* Recorded information
########
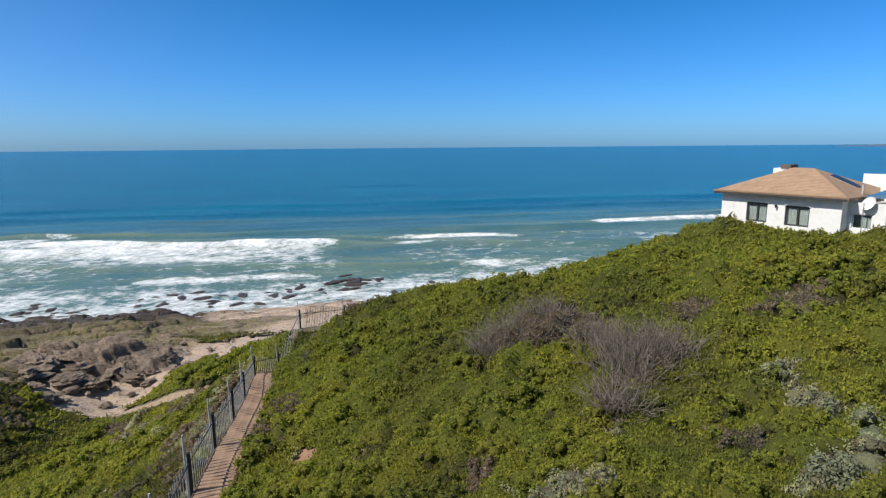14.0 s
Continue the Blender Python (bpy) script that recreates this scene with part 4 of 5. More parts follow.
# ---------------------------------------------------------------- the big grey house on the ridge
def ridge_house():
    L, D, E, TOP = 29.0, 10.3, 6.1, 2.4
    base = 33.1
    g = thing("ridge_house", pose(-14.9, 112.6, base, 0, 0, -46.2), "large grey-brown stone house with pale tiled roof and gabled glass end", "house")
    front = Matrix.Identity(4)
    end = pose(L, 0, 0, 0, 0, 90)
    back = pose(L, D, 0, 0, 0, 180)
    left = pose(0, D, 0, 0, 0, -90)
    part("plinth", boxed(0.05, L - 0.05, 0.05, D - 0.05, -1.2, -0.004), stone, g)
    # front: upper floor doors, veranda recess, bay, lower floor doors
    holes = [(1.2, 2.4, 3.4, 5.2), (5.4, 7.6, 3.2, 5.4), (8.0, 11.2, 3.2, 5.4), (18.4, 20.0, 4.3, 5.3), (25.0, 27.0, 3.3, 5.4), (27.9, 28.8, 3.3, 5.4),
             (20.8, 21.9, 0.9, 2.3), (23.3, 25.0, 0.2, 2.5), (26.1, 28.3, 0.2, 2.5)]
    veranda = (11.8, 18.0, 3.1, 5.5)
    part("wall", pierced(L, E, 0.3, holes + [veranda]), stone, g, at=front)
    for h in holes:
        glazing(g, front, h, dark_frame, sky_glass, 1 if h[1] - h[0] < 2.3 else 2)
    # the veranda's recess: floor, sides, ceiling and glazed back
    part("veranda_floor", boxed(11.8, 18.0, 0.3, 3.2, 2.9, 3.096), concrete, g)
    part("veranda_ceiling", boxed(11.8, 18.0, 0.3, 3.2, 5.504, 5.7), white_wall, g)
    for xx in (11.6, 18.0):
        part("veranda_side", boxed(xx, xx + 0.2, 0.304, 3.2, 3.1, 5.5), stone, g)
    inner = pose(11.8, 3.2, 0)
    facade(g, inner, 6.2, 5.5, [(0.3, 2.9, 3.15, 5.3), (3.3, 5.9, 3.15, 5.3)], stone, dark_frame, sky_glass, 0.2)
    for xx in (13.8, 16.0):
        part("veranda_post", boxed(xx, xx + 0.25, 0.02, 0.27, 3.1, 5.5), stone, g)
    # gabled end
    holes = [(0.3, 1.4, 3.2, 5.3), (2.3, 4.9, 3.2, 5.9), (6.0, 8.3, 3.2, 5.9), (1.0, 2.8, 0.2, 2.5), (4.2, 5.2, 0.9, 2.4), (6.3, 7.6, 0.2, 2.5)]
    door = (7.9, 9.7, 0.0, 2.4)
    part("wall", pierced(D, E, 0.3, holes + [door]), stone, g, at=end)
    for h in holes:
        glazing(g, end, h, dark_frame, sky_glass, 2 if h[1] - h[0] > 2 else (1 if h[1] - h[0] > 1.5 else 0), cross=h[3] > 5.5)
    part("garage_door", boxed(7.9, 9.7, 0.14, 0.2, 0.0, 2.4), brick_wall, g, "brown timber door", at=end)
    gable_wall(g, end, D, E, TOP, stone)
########
* Exercise brief
Keep the pictures out of the copy and write out the data exactly as it stands.

* Result
14.0 s
Continue the Blender Python (bpy) script that recreates this scene with part 4 of 5. More parts follow.
# ---------------------------------------------------------------- the big grey house on the ridge
def ridge_house():
    L, D, E, TOP = 29.0, 10.3, 6.1, 2.4
    base = 33.1
    g = thing("ridge_house", pose(-14.9, 112.6, base, 0, 0, -46.2), "large grey-brown stone house with pale tiled roof and gabled glass end", "house")
    front = Matrix.Identity(4)
    end = pose(L, 0, 0, 0, 0, 90)
    back = pose(L, D, 0, 0, 0, 180)
    left = pose(0, D, 0, 0, 0, -90)
    part("plinth", boxed(0.05, L - 0.05, 0.05, D - 0.05, -1.2, -0.004), stone, g)
    # front: upper floor doors, veranda recess, bay, lower floor doors
    holes = [(1.2, 2.4, 3.4, 5.2), (5.4, 7.6, 3.2, 5.4), (8.0, 11.2, 3.2, 5.4), (18.4, 20.0, 4.3, 5.3), (25.0, 27.0, 3.3, 5.4), (27.9, 28.8, 3.3, 5.4),
             (20.8, 21.9, 0.9, 2.3), (23.3, 25.0, 0.2, 2.5), (26.1, 28.3, 0.2, 2.5)]
    veranda = (11.8, 18.0, 3.1, 5.5)
    part("wall", pierced(L, E, 0.3, holes + [veranda]), stone, g, at=front)
    for h in holes:
        glazing(g, front, h, dark_frame, sky_glass, 1 if h[1] - h[0] < 2.3 else 2)
    # the veranda's recess: floor, sides, ceiling and glazed back
    part("veranda_floor", boxed(11.8, 18.0, 0.3, 3.2, 2.9, 3.096), concrete, g)
    part("veranda_ceiling", boxed(11.8, 18.0, 0.3, 3.2, 5.504, 5.7), white_wall, g)
    for xx in (11.6, 18.0):
        part("veranda_side", boxed(xx, xx + 0.2, 0.304, 3.2, 3.1, 5.5), stone, g)
    inner = pose(11.8, 3.2, 0)
    facade(g, inner, 6.2, 5.5, [(0.3, 2.9, 3.15, 5.3), (3.3, 5.9, 3.15, 5.3)], stone, dark_frame, sky_glass, 0.2)
    for xx in (13.8, 16.0):
        part("veranda_post", boxed(xx, xx + 0.25, 0.02, 0.27, 3.1, 5.5), stone, g)
    # gabled end
    holes = [(0.3, 1.4, 3.2, 5.3), (2.3, 4.9, 3.2, 5.9), (6.0, 8.3, 3.2, 5.9), (1.0, 2.8, 0.2, 2.5), (4.2, 5.2, 0.9, 2.4), (6.3, 7.6, 0.2, 2.5)]
    door = (7.9, 9.7, 0.0, 2.4)
    part("wall", pierced(D, E, 0.3, holes + [door]), stone, g, at=end)
    for h in holes:
        glazing(g, end, h, dark_frame, sky_glass, 2 if h[1] - h[0] > 2 else (1 if h[1] - h[0] > 1.5 else 0), cross=h[3] > 5.5)
    part("garage_door", boxed(7.9, 9.7, 0.14, 0.2, 0.0, 2.4), brick_wall, g, "brown timber door", at=end)
    gable_wall(g, end, D, E, TOP, stone)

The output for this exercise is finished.